I think that there are two kinds of popular: there's the kate/ethan (i actually hand to look that guy's name up, cuz I couldn't remember what it was) from lizzy mcguire kind of popular, and then there are people who are literally popular, like they're just best friends with everybody (I can't figure out how they do it, but these people are usually really nice, so I don't think they deserve the scorn most popular people get).
when you die (which WILL NOT be earlier than the rest of us, whatever-the-existing-deity's-name-is forbid), sam, it wont be for being a horrible person, which you know isn't true and we know isn't true, so stop saying it is.
dON'T GdET dISTRACTED bY THIS gIBBERISH...tHERE iS dANGER iN tHE wORLD wHERE nONE mIGHT sUSPECT...
rEAD tHIS iMMEDIATELY aND sEE fOR yOUR sELF...
dANGER!!!
hERE'S THE dANGEROUS lINK:
http://www.eskimo.com/~spban/bread.html
I read the link above and this would make an excellent LOTW!
YOU DON'T BELIEVE IN GOD??? THAT'S HORRIBLE!!! CONVERT TO CHRISTIANITY!
my view of middle school relationships:
VERY VERY STUPID
and you do realize you contradicted yourself by saying you don't believin in God (you say He doesn't exist) and then saying that this "nonexistent" being will smite you.
you can't believe something nonexistent will do something
STILL NO ONE LOVE /MISSES/ CARES ABOUT ME!!!!! JACKSON DOES!!!!
you know, people are capable of having perfectly good sets of morals without believing in god.
so I see absolutely nothing horrible about it
lalalalala....
god is cool. i couldn't live without him.
but nerds ARE cool.. in my opinion anyway.... and ur list of pet peeves is reallly good....
well.... u made fun of ur size first! and i took the question hypothetically because i didn't remember that i HAD any REAL guy friends. (Matt Schaff might be my other only guy friend.... idk)... and yeah.
Mike tozzi annoys me... argh... science class............ he was POKING me yesterday... and "asking me questions" about my math hw that i was doing b/c i finished all the work we had to do the day b4 and therefore had 35 minutes to kill.. i have yet to decide if he was mocking me or not... gah. i hate my science class.
Random fact: You can be an aethiest and be Jewish at the same time.
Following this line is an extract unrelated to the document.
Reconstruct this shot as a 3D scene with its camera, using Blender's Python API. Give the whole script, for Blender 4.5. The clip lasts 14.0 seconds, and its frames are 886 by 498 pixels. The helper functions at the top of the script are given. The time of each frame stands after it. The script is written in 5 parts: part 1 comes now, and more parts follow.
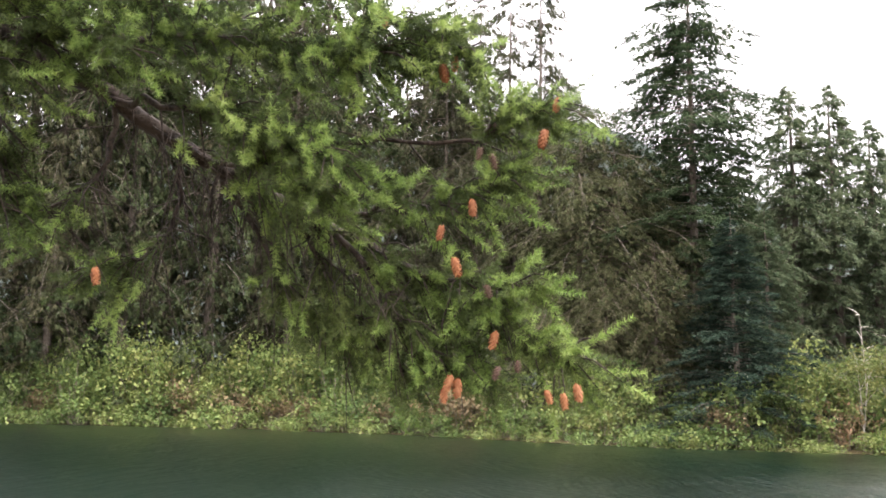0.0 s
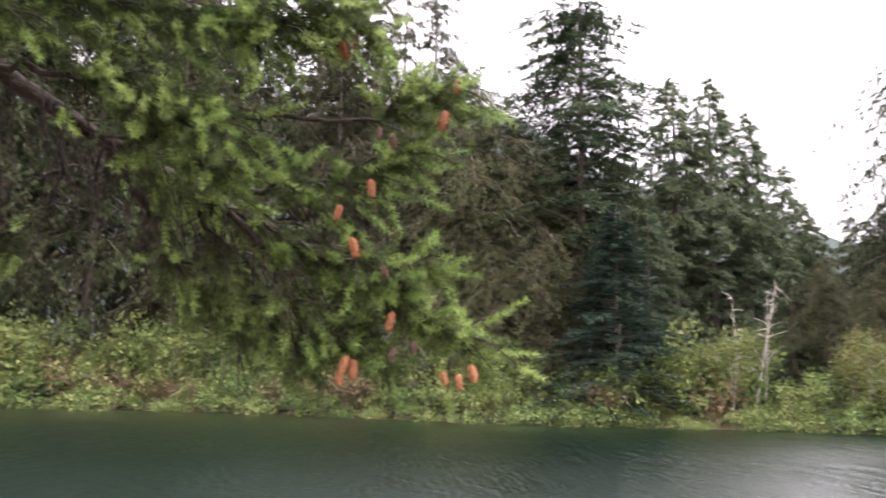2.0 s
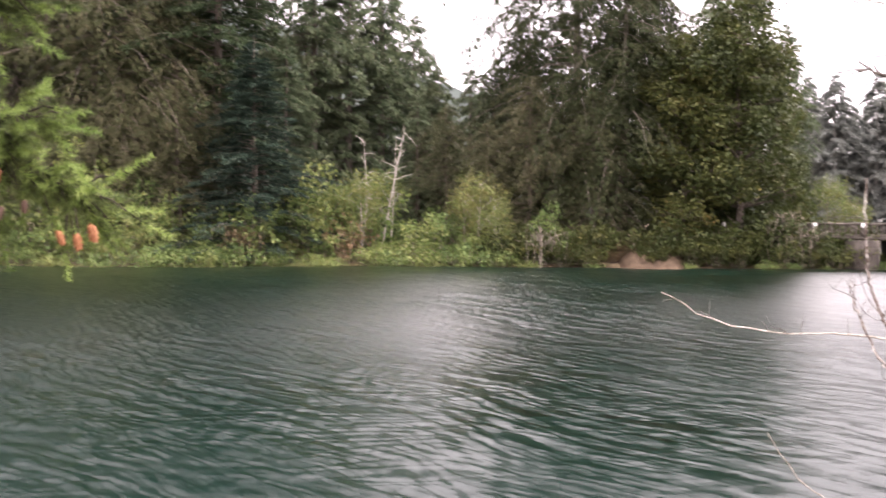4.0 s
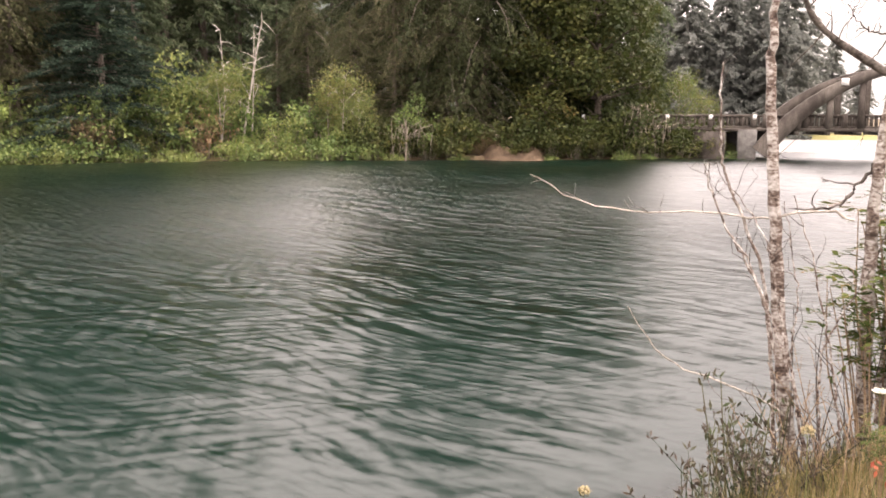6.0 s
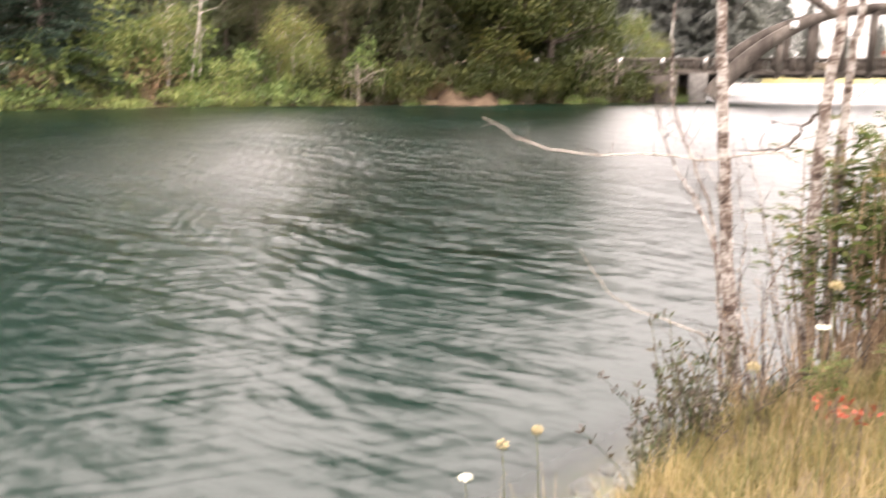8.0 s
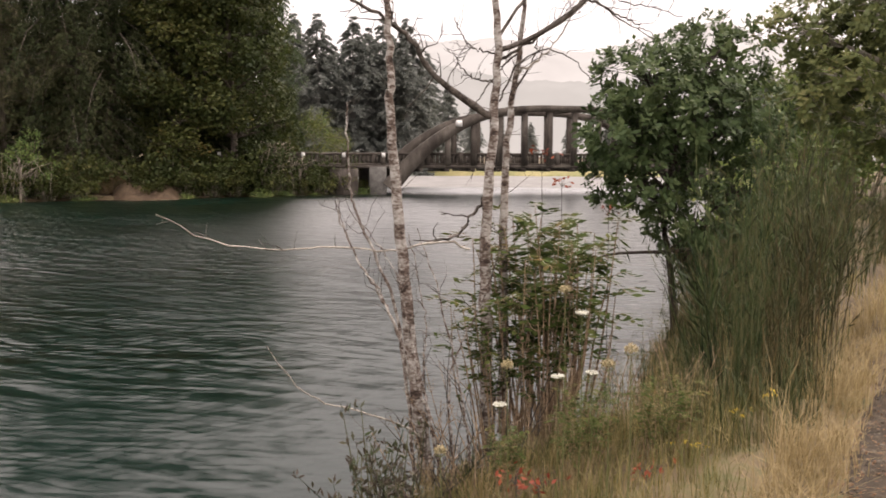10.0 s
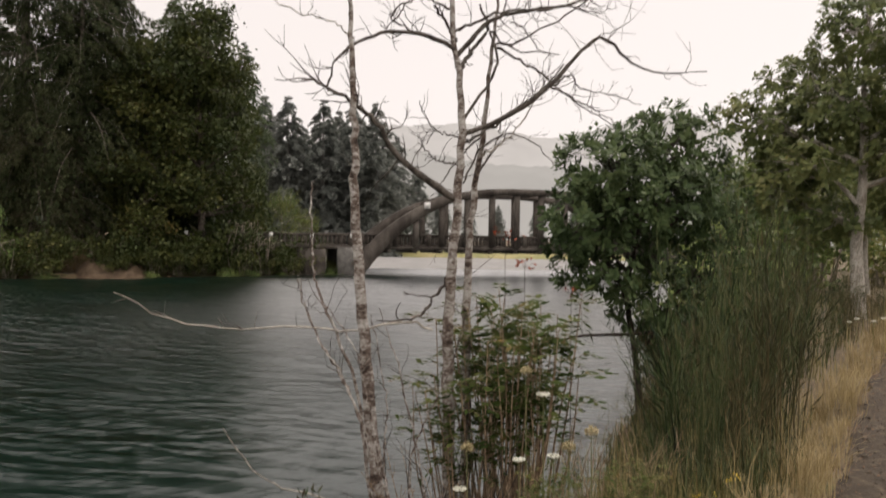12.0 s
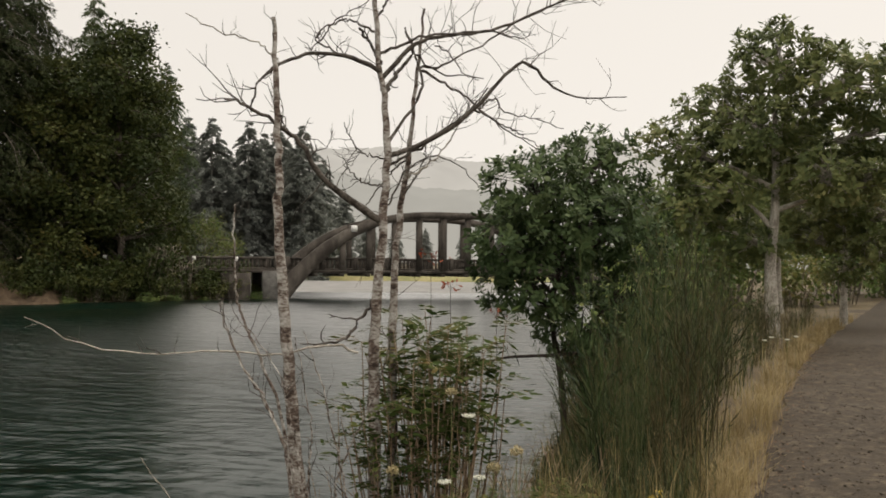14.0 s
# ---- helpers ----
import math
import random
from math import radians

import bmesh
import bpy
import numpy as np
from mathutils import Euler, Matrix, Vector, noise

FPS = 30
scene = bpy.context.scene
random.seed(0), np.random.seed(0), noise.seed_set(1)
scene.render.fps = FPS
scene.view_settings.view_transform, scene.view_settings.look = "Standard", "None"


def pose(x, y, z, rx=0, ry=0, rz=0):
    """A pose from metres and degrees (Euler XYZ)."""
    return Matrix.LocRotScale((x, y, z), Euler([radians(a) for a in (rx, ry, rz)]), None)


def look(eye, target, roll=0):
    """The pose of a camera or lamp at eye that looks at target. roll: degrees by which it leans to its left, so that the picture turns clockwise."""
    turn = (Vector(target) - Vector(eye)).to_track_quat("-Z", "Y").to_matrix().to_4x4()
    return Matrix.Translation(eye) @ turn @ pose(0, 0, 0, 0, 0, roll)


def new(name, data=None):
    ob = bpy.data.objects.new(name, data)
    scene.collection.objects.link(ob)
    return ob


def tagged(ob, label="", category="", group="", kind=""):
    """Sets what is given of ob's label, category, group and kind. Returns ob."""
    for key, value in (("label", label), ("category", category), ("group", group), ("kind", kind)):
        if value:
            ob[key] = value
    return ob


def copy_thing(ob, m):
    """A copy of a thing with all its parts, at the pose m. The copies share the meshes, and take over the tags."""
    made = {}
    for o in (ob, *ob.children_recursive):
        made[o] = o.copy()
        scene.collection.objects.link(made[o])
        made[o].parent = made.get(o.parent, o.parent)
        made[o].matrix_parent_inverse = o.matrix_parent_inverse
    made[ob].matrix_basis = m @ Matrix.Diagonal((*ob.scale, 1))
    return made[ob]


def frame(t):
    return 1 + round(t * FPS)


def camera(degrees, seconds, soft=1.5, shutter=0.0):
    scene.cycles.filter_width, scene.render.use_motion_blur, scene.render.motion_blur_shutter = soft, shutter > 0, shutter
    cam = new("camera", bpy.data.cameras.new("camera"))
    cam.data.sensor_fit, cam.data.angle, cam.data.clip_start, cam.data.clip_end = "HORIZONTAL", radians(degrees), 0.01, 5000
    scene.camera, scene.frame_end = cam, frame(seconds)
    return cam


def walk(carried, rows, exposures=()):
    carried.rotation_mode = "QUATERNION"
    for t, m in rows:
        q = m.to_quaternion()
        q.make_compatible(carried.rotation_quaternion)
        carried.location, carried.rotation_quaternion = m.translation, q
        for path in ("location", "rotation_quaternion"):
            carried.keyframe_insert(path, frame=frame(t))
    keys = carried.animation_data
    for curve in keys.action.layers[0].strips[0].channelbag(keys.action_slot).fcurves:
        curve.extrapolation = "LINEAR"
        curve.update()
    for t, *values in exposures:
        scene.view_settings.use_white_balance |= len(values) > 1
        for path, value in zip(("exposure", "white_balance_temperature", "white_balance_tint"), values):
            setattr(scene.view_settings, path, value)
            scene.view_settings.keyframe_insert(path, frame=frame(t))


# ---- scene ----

It's true.
he or she is right, you know...
if there is a god he will smite sam...
God won't smite you for not believing in him. He gave you intelligence and free will and he probably wants you to use it. Besides I don't think the Jewish God smites anyone except cities. I only think he'd do it if you were like Genghis Sam or something. If people in general annoy you, does that mean you annoy yourself?
. . .?
That was special.
~Frances
P.S. I read Jen's comment, and so did Melissa C. who's here right now. We burst out laughing. Good point, Jen!